Bailey 44 Dress via Anthropologie (in size L on ebay, and here’s a “current” version at Anthro) | OMG. so WEIRD!!! here I am wearing it 9/19/2012 just with different shoes. I swear, I didn’t plan it 🙂
Robert Clergerie platform shoes | nearly 8 years old, and still amazing if I may say so…
Balenciaga city bag | secondhand from MOSS designer consignment, here’s a new one in a similar color at Barney’s (mine seems brighter, but this color is very close)
I’ve been struggling a lot lately with my shopping habits: spending too much money and trying to find a balance between buying all the new things I want, and wearing what I already own. What I already own won. I spent most of the days Monday and Tuesday going through my closet to see what I could sell/get rid of and was really startled to discover how small my pile of stuff to get rid of was. Now that I have the body I want, all of the clothes I’ve purchased over the years (which I’ve loved) fit me the way they should. Granted, some things are too big, like jeans, but most of my t-shirts, sweaters, cardigans, etc., still fit okay, at least for layering purposes, and I’m going to keep them.
I have some AMAZING sh*t in my wardrobe. I think I’ve been caught up in that pattern I’ve been in for many years of buying things to fit my body and try to make it look good, when I was NEVER happy with it. Then, once I lost most of the weight I wanted to, I bought EVERYTHING that fit! I would try something on, it looked good, I bought it – whether I needed it or not. Mostly not. I have bought some great pieces the last few years, but I didn’t necessarily realize it until now, because now, they actually FIT. Also I’m becoming more comfortable with my body – and with WHO I AM.

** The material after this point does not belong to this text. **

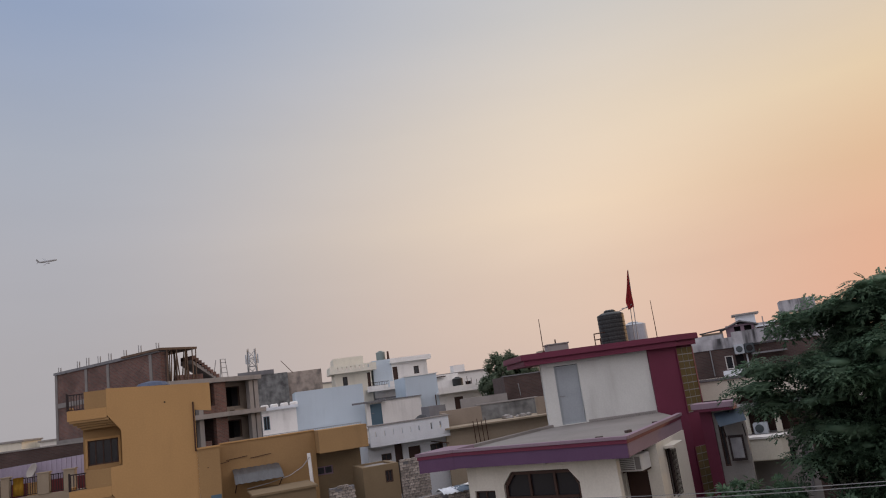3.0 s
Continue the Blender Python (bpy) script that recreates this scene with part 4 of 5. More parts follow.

Speaking of WHO I AM. I AM NOT that girl who can wear pattern and color. I’m just not, and it’s okay. I can be Neutral Girl and just add in some pops of color here and there (yellow, orange, burgundy are my preferred colors). It’s time now for me to stop struggling with that and move on. I will always try colors and patterns (like I did with the 3.1 Philip Lim target collection), but it’s okay if I don’t end up keeping and wearing them. I tried the patterns, and I KNOW I looked great in them, but when I looked in the mirror, there was still something “off” about seeing me there, wearing a pattern. Who knows, maybe in a few years I’ll think differently, but for right now, I need to be okay with NOT wearing a lot of patterns and color.
I need to be okay with being me. I’m getting closer, and believe me, I still struggle a lot with FOMO, and not being where “I thought I was going to be” at 40. But something I read, maybe in Oprah magazine, told me to embrace my “onlyness” – that which makes ME unique and my position in the universe special. I am a 40-year professional blogger, married without kids. And that’s okay. (LOL, I make it sound so horrible! it’s not…)
Anyway, this was a long way around to say that basically I’m going to be wearing mostly stuff I already own for a while – like my outfit today. I’m actually quite impressed with my ability to buy things that stand the test of time, like these Robert Clergerie shoes. I know they’re not everyone’s style, but the moment I saw them, I knew they were mine and would serve me well for many years, so I bought them. It’s a damn good thing I can still wear them, given how much they cost, even 7 years ago…
Since I’ve done this closet exercise, I know exactly what I do need to fill some gaps in my wardrobe (burgundy loafers, fitted military jacket, dark wash skinny jeans, structured bag – but more on that in a separate post!) and will be buying accordingly. I’d like to get to the point where I’m only acquiring 2-3 new pieces a season, and definitely ONLY special pieces, because I sure don’t need anymore basics!!!
It’s going to be very hard, because I WANT everything – well, a lot, anyway – which is basically why I started Grechen’s Closet in the first place; as an outlet for my shopping addiction. It’s an interesting conundrum I have now though, isn’t it? I’ve created this “job” that’s fueled by a passion for shopping, but I don’t want to shop anymore. Not entirely true, I LOVE to shop, I just have to know better what to say NO to. And get over the desire to have NEW all the time. Of all the things I’ve done/been through in my life, that certainly can’t be the HARDEST THING EVER, right?
How do you balance wanting new and loving what you already have? do you struggle with it like I do? What’s the oldest thing in your closet?